1 roast cut of beef.  (I happened to have “eye of round”.)
2-3 carrots, peeled and cut into halves
1/2 onion cut into wedges and separated
1 clove of garlic
2 tbsp fresh thyme
2 tbsp fresh sage
2 bay leaves
4 beef bouillon cubes
2 cups of boiling water
2 tsp fresh ground pepper

eye of round roast (1) First, sear the meat on all sides, on medium-high heat in a cast-iron skillet with about 2 tbsp butter until browned.  Put this browned meat in a Dutch oven, or oven proof deep dish. eye of round roast (2)I made beef bouillon with the cubes, and 2 cups boiling water, and added all the herbs and seasonings.  Pour this over the meat, and put in the carrots, and onions and garlic.  Finish cooking the roast in the oven for about 4-5 hours with a very low heat option (maybe around 200-250).  Check the meat with a thermometer every so often.  Since eye-of-round can be tough, I just kept it simmering in the broth well beyond the 160 degree internal temperature.  
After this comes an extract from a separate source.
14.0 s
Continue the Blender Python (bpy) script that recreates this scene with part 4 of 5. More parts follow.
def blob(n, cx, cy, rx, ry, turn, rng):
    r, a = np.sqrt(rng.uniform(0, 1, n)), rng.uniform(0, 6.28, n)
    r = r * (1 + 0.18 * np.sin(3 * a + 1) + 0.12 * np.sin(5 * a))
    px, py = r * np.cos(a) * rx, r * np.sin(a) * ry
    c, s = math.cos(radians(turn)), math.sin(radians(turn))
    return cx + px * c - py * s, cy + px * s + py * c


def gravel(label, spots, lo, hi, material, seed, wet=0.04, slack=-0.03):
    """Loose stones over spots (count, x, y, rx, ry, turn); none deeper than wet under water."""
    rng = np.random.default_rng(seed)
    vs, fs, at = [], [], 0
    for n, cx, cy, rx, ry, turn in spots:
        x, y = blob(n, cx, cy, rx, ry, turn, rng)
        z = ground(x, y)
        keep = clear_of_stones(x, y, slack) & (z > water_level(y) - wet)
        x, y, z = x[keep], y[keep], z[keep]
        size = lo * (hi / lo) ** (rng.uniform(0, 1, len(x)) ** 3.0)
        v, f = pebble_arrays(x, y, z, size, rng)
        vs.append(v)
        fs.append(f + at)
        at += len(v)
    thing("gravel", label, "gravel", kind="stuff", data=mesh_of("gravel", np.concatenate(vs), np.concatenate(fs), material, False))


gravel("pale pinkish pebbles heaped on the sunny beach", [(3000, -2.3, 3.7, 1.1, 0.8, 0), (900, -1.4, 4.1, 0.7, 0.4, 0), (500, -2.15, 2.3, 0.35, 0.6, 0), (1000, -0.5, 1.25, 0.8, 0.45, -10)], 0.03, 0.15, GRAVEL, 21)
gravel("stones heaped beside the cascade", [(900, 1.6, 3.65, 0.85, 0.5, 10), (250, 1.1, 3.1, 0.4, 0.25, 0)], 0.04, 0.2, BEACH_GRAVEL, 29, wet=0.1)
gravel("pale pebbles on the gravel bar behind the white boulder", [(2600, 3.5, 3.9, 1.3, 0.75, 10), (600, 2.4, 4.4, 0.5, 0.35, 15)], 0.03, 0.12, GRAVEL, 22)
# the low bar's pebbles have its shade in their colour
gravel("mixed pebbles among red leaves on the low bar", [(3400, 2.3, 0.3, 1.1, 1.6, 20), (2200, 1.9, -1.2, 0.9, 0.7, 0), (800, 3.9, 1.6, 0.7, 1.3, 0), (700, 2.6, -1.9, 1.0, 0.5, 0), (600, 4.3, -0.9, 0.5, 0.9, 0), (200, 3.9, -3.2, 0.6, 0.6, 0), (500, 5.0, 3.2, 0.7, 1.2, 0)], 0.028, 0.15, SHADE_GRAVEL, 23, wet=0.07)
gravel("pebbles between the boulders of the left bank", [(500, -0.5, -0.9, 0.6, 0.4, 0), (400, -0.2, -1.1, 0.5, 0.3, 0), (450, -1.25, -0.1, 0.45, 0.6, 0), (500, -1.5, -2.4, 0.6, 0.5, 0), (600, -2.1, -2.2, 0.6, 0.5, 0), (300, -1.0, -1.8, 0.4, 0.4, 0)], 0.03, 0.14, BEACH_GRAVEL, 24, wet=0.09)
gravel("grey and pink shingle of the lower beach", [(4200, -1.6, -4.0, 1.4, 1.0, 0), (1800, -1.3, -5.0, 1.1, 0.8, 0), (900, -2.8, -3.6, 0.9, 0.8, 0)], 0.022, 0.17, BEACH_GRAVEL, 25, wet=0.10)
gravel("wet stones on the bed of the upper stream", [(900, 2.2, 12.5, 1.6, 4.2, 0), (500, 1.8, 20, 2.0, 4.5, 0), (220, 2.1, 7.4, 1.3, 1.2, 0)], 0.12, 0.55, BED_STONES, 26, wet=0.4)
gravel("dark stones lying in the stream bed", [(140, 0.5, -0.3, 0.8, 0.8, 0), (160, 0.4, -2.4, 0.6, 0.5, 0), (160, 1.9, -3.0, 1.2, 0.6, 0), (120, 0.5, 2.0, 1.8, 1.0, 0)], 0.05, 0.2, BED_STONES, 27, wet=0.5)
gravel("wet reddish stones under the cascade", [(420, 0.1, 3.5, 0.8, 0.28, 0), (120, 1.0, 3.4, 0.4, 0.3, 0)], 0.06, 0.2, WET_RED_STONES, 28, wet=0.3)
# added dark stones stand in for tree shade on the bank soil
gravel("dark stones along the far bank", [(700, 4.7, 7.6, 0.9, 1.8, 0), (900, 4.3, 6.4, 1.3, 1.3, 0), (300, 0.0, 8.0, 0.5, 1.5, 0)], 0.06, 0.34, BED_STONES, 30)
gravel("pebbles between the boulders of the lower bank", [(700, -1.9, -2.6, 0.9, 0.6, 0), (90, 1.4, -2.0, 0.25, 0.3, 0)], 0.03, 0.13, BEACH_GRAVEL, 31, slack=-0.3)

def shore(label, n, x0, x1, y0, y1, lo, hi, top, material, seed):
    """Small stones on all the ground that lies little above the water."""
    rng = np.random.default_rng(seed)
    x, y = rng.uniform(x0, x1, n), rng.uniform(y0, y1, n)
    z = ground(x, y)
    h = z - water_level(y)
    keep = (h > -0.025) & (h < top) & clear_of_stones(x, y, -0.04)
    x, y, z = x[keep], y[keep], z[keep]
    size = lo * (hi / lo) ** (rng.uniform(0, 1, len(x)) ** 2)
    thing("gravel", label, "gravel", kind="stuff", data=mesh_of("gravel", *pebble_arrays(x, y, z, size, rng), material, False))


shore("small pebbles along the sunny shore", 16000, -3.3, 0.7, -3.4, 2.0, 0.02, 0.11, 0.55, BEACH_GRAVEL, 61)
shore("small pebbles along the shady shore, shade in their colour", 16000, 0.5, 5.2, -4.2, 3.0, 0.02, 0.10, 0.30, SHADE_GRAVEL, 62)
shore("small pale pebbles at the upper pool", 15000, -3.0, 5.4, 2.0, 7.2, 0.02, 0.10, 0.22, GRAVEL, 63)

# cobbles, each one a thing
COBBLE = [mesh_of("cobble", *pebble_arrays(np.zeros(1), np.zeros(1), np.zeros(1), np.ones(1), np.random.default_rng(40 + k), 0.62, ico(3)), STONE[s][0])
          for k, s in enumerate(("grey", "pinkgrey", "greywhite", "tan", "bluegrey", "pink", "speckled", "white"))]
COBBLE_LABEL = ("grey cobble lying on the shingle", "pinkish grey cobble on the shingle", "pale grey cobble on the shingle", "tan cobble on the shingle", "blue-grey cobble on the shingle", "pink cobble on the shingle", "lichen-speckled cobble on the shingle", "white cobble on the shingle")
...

Cut the strings off, and slice the meat across the grain, into the thinnest possible slices.

 eye of round roast

Mashed Yam-Potatoes:
8-10 potatoes (red or Yukon gold)
1 large yam
1 cup milk
1/4 stick of butter
1/2 tsp nutmeg
1 tsp seasoning salt

Boil the potatoes and yams in their peels until fork tender.  Drain water off, and then peel them (I stuck a fork in each potato using my left hand, and used a knife to peel them with my other hand.) Mash them up with butter, milk and seasonings.  You can also use a hand held mixer to really fluff them up.  The yams add vitamins, fiber and a soft, sweet flavor to the mashed potatoes, as well as a little color.

Now ordinarily I’d put a little more effort into a gravy, but since I was in a hurry last night, I just used the recipe on the back of the corn-starch container… I strained the broth from my pot roast through a sieve, and mixed that with corn-starch and simmered it up.  But for some reason it didn’t get very thick, so it was almost more like an Au Jus.  Nevertheless, it was still really good drizzled over the meat and potatoes.